Q&A: Man leading Asarco cleanup says saving stack would cost $14M (4:10 a.m.)

Chris Roberts – Las Cruces Sun-News – El Paso Times

Roberto Puga is the man in charge of cleaning up more than 100 years of smelting activity at the Asarco site. He works for Project Navigator, a California-based company chosen to implement a $52 million cleanup plan created by the Texas Commission on Environmental Quality and funded by Asarco as part of its bankruptcy agreement. Demolition of structures at the plant is scheduled to begin this week. It will last for about a year, culminating with the toppling of the two smokestacks.

Q Have you ever done anything like this before?

A Yes, I have. I was the project coordinator and project manager for the Tex-Tin Superfund site in Texas City right outside of Galveston. That was a tin smelter during World War II. It had many of the same environmental problems and it had a stack we had to bring down.

Q Why is the iconic smokestack with the Asarco lettering going to be destroyed?

A When I came on board and met with (El Paso) Mayor (John) Cook … he asked me if we could leave it up. We heard from a lot of other community folks who said please consider leaving the stack up. So I hired a structural engineer to look at that possibility. Did it have the structural strength to remain standing? Were there environmental risks in leaving it up? As it turned out, it was designed and built in the ’60s before current (earthquake) theory had (been written into building) code. The stack did not meet code. The study showed that bringing it up to code, maintaining it and insuring it would have cost $14 million. Once they found out how much it cost … the sentiment turned.

Q Is $52 million enough for the cleanup?

A I think $52 million was enough money for the remedy that had been negotiated with Asarco. It’s just that I think that end remedy is not appropriate for the end vision that the city and community have. The remedy would have been suitable if the plant had continued smelting copper. There were two big things. The biggest one is Parker Brothers Arroyo (currently buried under tons of slag, a smelting byproduct), how we’re going to rehabilitate that arroyo. The second was a pumping-based groundwater remedy. We’re going to minimize the amount of groundwater that goes to the subsurface (by putting a water barrier on the bottom of Parker Brothers Arroyo, a main stormwater collector). We halt that by (letting) the water run over land directly into the Rio Grande so it doesn’t mix with contaminated groundwater.

Q What is the greatest challenge you face?

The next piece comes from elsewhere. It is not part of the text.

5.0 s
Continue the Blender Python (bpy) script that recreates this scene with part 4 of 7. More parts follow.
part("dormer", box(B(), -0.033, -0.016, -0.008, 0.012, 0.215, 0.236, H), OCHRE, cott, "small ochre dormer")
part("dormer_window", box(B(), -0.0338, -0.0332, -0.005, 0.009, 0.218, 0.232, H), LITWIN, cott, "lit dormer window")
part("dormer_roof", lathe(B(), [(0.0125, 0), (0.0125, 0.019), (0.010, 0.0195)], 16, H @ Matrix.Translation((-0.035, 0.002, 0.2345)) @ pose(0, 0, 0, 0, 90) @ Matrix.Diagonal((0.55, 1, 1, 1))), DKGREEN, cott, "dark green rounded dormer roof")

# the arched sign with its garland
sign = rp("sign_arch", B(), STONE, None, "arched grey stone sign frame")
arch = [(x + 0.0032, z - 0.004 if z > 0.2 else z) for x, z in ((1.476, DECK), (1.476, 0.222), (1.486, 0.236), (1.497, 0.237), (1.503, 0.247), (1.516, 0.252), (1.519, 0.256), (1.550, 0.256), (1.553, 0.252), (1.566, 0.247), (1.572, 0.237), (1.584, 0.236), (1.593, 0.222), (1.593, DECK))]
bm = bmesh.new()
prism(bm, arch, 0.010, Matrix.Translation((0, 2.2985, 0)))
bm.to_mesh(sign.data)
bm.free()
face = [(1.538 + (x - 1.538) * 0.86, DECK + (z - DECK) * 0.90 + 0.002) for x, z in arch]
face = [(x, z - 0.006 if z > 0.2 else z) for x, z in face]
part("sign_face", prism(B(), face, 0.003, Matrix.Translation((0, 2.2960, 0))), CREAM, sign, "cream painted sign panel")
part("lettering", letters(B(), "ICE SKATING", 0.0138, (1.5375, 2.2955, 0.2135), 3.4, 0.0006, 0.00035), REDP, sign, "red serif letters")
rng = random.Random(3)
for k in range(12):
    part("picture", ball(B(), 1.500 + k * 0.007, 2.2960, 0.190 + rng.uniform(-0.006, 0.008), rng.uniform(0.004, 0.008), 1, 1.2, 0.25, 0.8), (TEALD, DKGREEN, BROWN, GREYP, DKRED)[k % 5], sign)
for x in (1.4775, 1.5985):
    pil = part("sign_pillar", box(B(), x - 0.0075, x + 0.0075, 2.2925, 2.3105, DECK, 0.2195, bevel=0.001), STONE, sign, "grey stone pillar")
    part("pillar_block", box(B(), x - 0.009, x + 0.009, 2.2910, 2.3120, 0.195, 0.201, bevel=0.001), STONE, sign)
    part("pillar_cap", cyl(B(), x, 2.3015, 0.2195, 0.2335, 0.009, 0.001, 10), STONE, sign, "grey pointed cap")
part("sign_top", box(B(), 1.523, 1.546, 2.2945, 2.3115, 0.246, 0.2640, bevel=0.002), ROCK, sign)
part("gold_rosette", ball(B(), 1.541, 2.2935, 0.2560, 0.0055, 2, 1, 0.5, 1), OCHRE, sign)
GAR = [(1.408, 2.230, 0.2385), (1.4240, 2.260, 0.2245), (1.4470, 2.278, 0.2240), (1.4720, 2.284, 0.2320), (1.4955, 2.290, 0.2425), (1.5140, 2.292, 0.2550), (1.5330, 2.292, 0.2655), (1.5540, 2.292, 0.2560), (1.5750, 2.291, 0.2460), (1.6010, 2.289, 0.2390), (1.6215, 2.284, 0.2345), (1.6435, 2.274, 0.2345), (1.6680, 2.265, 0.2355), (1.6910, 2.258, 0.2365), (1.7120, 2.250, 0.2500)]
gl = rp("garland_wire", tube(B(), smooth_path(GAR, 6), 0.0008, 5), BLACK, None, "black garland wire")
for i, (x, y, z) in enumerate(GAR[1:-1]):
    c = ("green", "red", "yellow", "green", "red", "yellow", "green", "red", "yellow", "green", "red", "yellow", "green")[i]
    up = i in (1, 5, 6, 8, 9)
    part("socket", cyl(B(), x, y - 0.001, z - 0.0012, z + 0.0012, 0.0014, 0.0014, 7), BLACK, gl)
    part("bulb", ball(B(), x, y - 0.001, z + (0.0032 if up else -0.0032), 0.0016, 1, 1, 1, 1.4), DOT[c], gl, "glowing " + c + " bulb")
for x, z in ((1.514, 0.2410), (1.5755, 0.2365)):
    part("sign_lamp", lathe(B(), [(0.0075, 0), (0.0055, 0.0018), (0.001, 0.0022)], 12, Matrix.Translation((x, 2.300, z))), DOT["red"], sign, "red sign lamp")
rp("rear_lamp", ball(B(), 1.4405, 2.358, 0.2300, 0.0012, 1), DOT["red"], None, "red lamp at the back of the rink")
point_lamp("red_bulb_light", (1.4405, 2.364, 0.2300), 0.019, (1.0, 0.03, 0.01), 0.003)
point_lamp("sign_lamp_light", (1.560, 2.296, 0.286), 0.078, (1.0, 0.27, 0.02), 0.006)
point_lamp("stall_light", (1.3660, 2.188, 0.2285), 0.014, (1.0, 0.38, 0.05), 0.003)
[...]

A That’s twofold. The first one I think was to make sure the community at large understood what is being done and to overcome many years of distrust that had been building up with Asarco in the past. We started an aggressive outreach program and we had hard, detailed discussions with many of the grassroots organizations in town and with (environmental regulators). I think we’ve been extremely open with the media, never saying “no comment” and never refusing an interview. … It has given us some credibility with the community that we’re doing it the right way. The second challenge was to achieve the resources necessary to implement the remedy necessary for the end vision that the city and community (by using money from the sale of equipment and material on the site).

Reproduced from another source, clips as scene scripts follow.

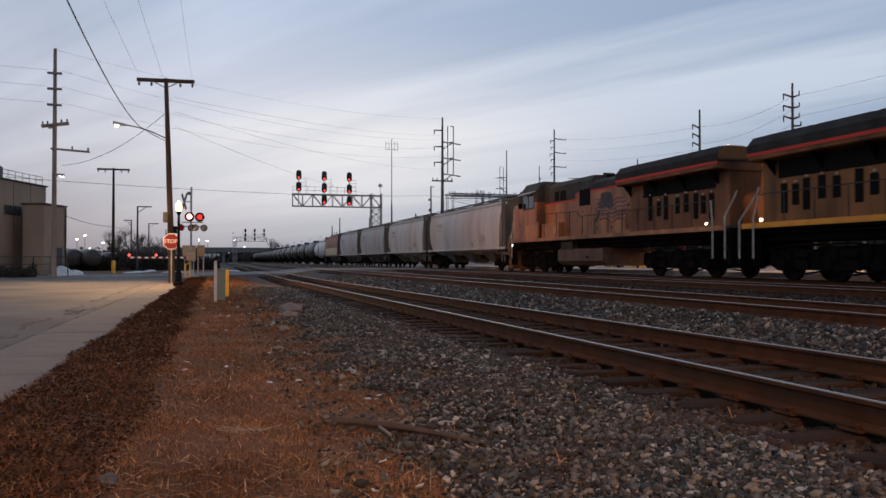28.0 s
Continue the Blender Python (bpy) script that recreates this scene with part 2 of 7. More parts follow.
mat("marker_glow", (1, 0.9, 0.8), 0.4, var=0, emit=(1.0, 0.88, 0.72), strength=6)
mat("hopper_grey", (0.37, 0.36, 0.36), 0.6, var=0.12, scale=0.8, fine=25, dirt=(0.28, 0.19, 0.15), dirt_amount=0.6, dirt_scale=0.6, stretch=(1, 1, 0.25), per_object=0.12)
mat("dirt_mark", (0.30, 0.26, 0.24), 0.7, var=0.3, scale=3, fine=40)
mat("hopper_roof", (0.06, 0.058, 0.058), 0.7, var=0.2, scale=1, fine=30)
mat("hopper_brown", (0.27, 0.10, 0.055), 0.65, var=0.2, scale=1, fine=30, dirt=(0.24, 0.19, 0.14), dirt_amount=0.6)
mat("hopper_tan", (0.48, 0.38, 0.24), 0.65, var=0.2, scale=1, fine=30)
mat("tank_black", (0.022, 0.021, 0.021), 0.42, var=0.3, scale=1, fine=30, dirt=(0.07, 0.055, 0.045), dirt_amount=0.5, per_object=0.5)
mat("tank_white", (0.5, 0.5, 0.5), 0.5, var=0.1, scale=1, fine=30, dirt=(0.4, 0.36, 0.32), dirt_amount=0.4)
mat("gondola_black", (0.020, 0.019, 0.020), 0.7, var=0.35, scale=1.2, fine=30, dirt=(0.045, 0.03, 0.022), dirt_amount=0.6, per_object=0.35, alpha_spec=0.12)
mat("faded_white", (0.42, 0.42, 0.42), 0.6, var=0.2, scale=4, fine=40)
mat("beige_wall", (0.25, 0.20, 0.15), 0.85, var=0.12, scale=0.6, fine=30, bump=0.15, dirt=(0.15, 0.125, 0.10), dirt_amount=0.4, stretch=(1, 1, 0.4))
mat("roof_dark", (0.05, 0.05, 0.052), 0.8, var=0.2, scale=1, fine=20)
mat("dark_opening", (0.018, 0.018, 0.02), 0.6)
mat("garage_wall", (0.38, 0.275, 0.19), 0.85, var=0.08, scale=0.25, fine=8, dirt=(0.27, 0.18, 0.12), dirt_amount=0.5, dirt_scale=0.2)
mat("garage_trim", (0.22, 0.10, 0.05), 0.8, var=0.1, scale=0.25, fine=8)
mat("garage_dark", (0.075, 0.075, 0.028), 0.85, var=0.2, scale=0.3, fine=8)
mat("bulb_glow", (1, 0.8, 0.5), 0.4, var=0, emit=(1.0, 0.58, 0.24), strength=3.2)
mat("tube_glow", (1, 1, 1), 0.4, var=0, emit=(0.92, 1.0, 0.9), strength=2.6)
mat("lamp_glare_glow", (1, 0.8, 0.4), 0.4, var=0, emit=(1.0, 0.60, 0.24), strength=16)
mat("sign_glow", (1, 1, 1), 0.4, var=0, emit=(1.0, 0.93, 0.78), strength=1.7)
mat("sodium_glow", (1, 0.7, 0.4), 0.4, var=0, emit=(1.0, 0.66, 0.30), strength=30)
mat("far_glow", (1, 0.9, 0.8), 0.4, var=0, emit=(1.0, 0.62, 0.5), strength=9)
mat("white_far_glow", (1, 1, 1), 0.4, var=0, emit=(0.92, 0.94, 1.0), strength=9)
mat("globe_glow", (1, 0.9, 0.7), 0.4, var=0, emit=(1.0, 0.66, 0.28), strength=3.0)
mat("tail_glow", (1, 0.1, 0.1), 0.4, var=0, emit=(1.0, 0.06, 0.04), strength=3)
mat("red_lens_lit", (0.6, 0.02, 0.02), 0.3, var=0, emit=(1.0, 0.04, 0.03), strength=0.7)
mat("red_lens_bright", (0.8, 0.1, 0.1), 0.3, var=0, emit=(1.0, 0.36, 0.30), strength=5)
mat("red_lens_dim", (0.08, 0.004, 0.004), 0.7, var=0, alpha_spec=0.06, emit=(1.0, 0.05, 0.04), strength=0.06)
mat("signal_red_glow", (0.6, 0.02, 0.02), 0.3, var=0, emit=(1.0, 0.045, 0.035), strength=2.6)
mat("signal_black", (0.008, 0.008, 0.009), 0.75, var=0.2, scale=5, fine=40, alpha_spec=0.1)
mat("stop_red", (0.17, 0.004, 0.004), 0.7, var=0.08, scale=3, fine=40)
mat("sign_white", (0.75, 0.75, 0.73), 0.45, var=0.05, scale=3, fine=40)
mat("sign_blue", (0.05, 0.13, 0.26), 0.5)
mat("safety_yellow", (0.78, 0.40, 0.012), 0.5, var=0.15, scale=3, fine=40, dirt=(0.4, 0.22, 0.05), dirt_amount=0.4)
mat("box_green", (0.11, 0.15, 0.135), 0.55, var=0.12, scale=3, fine=30)
mat("box_beige", (0.36, 0.26, 0.16), 0.6, var=0.1, scale=2, fine=30)
mat("hut_brick", (0.24, 0.14, 0.10), 0.85, var=0.2, scale=2, fine=25)
mat("blue_cladding", (0.12, 0.155, 0.185), 0.6, var=0.12, scale=0.4, fine=10)
mat("bridge_concrete", (0.13, 0.13, 0.135), 0.85, var=0.12, scale=0.1, fine=3)
mat("car_dark", (0.03, 0.032, 0.04), 0.35, 0.2, var=0.1)
mat("car_silver", (0.25, 0.26, 0.28), 0.35, 0.4, var=0.1)
mat("twig", (0.055, 0.042, 0.036), 0.9, var=0.2)
mat("hedge", (0.018, 0.018, 0.014), 0.9, var=0.3, island=0.6)
mat("dirt_bank", (0.20, 0.115, 0.065), 0.9, var=0.3, scale=0.6, fine=12, bump=0.4)


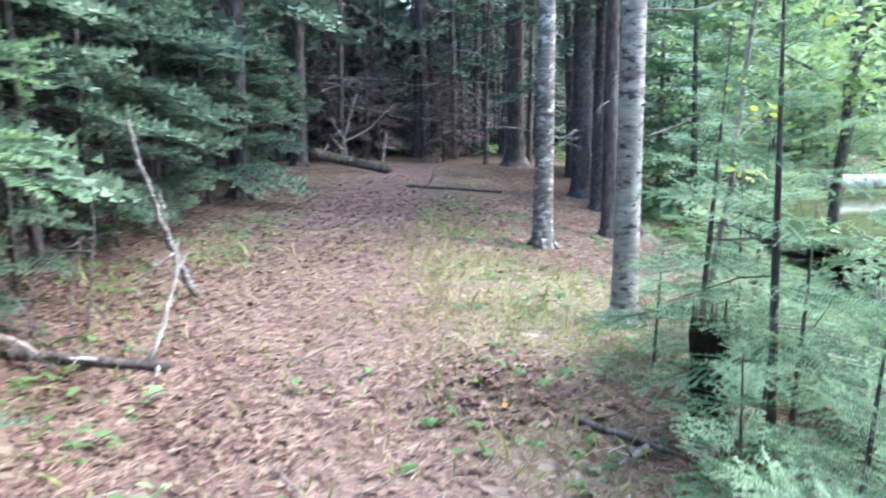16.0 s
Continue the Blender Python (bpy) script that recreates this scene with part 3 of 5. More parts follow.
def wooded(x, y):
    """Where the closed forest stands: off the trail and off the pond."""
    d, s = off_trail(np.array(x), np.array(y))
    if d < 2.6 or (y < 5 and 0 < x < 3.8) or (-5.5 < x < 5.0 and 3.2 < y < 14.5 and x > -3.2) or (5.0 < x < 10.6 and 11 < y < 17.2):
        return False
    if x - y > -1.2 and x > 7.0 and not (x < 13.5 and y < 9) and not (x > 19 and y > x - 3 and y > 20.5):
        return False
    return True


def scatter_forest():
    rng = np.random.RandomState(77)
    done = []
    tries = 0
    while len(done) < 270 and tries < 16000:
        tries += 1
        x, y = rng.uniform(-16, 32), rng.uniform(-9, 38)
        d, s = off_trail(np.array(x), np.array(y))
        if d > 17 or not wooded(x, y):
            continue
        gap = 1.0 if d < 12 else 1.3
        if any((x - a) ** 2 + (y - b) ** 2 < gap ** 2 for a, b in done):
            continue
        done.append((x, y))
        base = (POLE_A, POLE_B, POLE_C, POLE_D, POLE_E, POLE_C)[rng.choice(6, p=(.25, .18, .2, .17, .08, .12))]
        if y < 5 and x > 1:
            base = POLE_A if len(done) % 2 else POLE_C
        place(base, x, y, rng.uniform(0, 360), rng.uniform(0.8, 1.25), group="trees of the closed forest")


scatter_forest()

# Unseen trees added beside the start to keep the sun off the clearing.
for x, y, turn, s in [(4.4, 1.9, 0, .9), (5.6, 3.1, 200, .95), (5.3, .6, 40, 1.0)]:
    place(POLE_B, x, y, turn, s, group="trees of the closed forest")

UNDER = make_fir("shaded understory fir with dark thin boughs", 3.2, 26, 1.0, "far", 26, NEEDLE_FAR, 0.06, 0.03, "understory_fir")
UNDER_NEAR = make_fir("shaded dark green fir at the forest edge", 3.2, 30, 1.0, "mid", 30, NEEDLE_FAR, 0.1, 0.03, "understory_fir")
UNDER_DEAD = make_fir("shaded dying fir with brown needles", 2.8, 24, 0.8, "far", 27, NEEDLE_DEAD, 0.1, 0.026, "dying_fir")


def scatter_understory():
    rng = np.random.RandomState(78)
    done, tries = [], 0
    while len(done) < 80 and tries < 9000:
        tries += 1
        x, y = rng.uniform(-12, 29), rng.uniform(-5, 33)
        d, s = off_trail(np.array(x), np.array(y))
        if d < 4.2 or d > 14 or not wooded(x, y) or any((x - a) ** 2 + (y - b) ** 2 < 1.0 for a, b in done):
            continue
        if x > 11 and d < 6.5:
            continue
        done.append((x, y))
        place(UNDER_DEAD if rng.rand() < 0.2 else UNDER, x, y, rng.uniform(0, 360), rng.uniform(0.6, 1.4), group="understory of the closed forest")


scatter_understory()


def thicken(n, lo, hi, seed, dying=0.25):
    rng = np.random.RandomState(seed)
    for _ in range(n):
        x, y = rng.uniform(lo[0], hi[0]), rng.uniform(lo[1], hi[1])
        if off_trail(np.array(x), np.array(y))[0] < 3.2:
            continue
        place(UNDER_DEAD if rng.rand() < dying else UNDER, x, y, rng.uniform(0, 360), rng.uniform(0.7, 1.3), group="understory of the closed forest")


thicken(34, (-3, 15.6), (9, 21), 5, 0.75)
thicken(30, (-8, 6.5), (-3.6, 14), 6, 0.75)
thicken(44, (-14, 8), (-5, 20), 9, 0.5)
for x, y, turn, s in [(-6.2, 12.4, 0, 1.0), (-8.0, 13.6, 90, 1.1), (-4.9, 14.8, 200, 1.0), (-9.6, 11.4, 40, 1.1), (-6.8, 16.2, 130, 1.2), (-3.4, 16.6, 250, 1.1), (-10.5, 15.0, 10, 1.2), (-5.6, 9.4, 300, .9), (-7.4, 8.2, 70, 1.0)]:
    place(POLE_D, x, y, turn, s, group="trees of the closed forest")
thicken(46, (17, 24), (29, 33), 7, 0.6)
for x, y, turn, s in [(14.3, 22.3, 0, 1.0), (17.2, 25.2, 90, 1.1), (19.6, 26.3, 200, 1.1), (20.9, 25.0, 40, 1.0), (12.1, 19.9, 130, .95), (22.6, 26.4, 10, 1.2), (10.2, 18.6, 250, .9), (23.4, 24.4, 300, 1.1)]:
    place(POLE_D, x, y, turn, s, group="trees of the closed forest")
for x, y, turn, s in [(17.6, 24.4, 0, 1.0), (18.6, 25.2, 60, 1.2), (19.4, 24.6, 120, 1.1), (20.2, 26.0, 200, 1.3), (18.0, 26.6, 280, 1.3), (21.2, 24.2, 20, 1.0), (16.6, 25.6, 90, 1.1), (20.4, 23.6, 150, .8), (22.2, 25.4, 310, 1.2), (17.9, 23.2, 45, .8)]:
    place(UNDER_DEAD, x, y, turn, s, group="understory of the closed forest")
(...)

Q Is it realistic to think that people will buy some of that property and build homes on it?

A I think so. The property that is slated for residential is the property across the freeway. … Although Asarco did use part of that property as a waste dump, we’re going to clean-close it … making it suitable for residential development. I think we have the money and the experience to effectuate the cleanup that is necessary.

Q What about claims of former employees that unknown contaminants from illegal burning could pose a public health threat?

A We’ve addressed these. … We have listened to former employees more than once. Last summer in July, they pointed out areas where they had concerns and we have incorporated those into our remediation plans. (Recently), they showed us areas of concerns where they thought there had been spills and inappropriate materials handling. … We are cognizant of the health and safety issues not only of the public, but our onsite workers. (Federal and state environmental regulators) have reviewed our plans and say we are doing the right thing. (After discussions with former employees) we’re going to go out and (conduct testing to see) if there’s something we didn’t know about. … I think we have the majority of the community comfortable with what we’re doing and it’s time to move forward.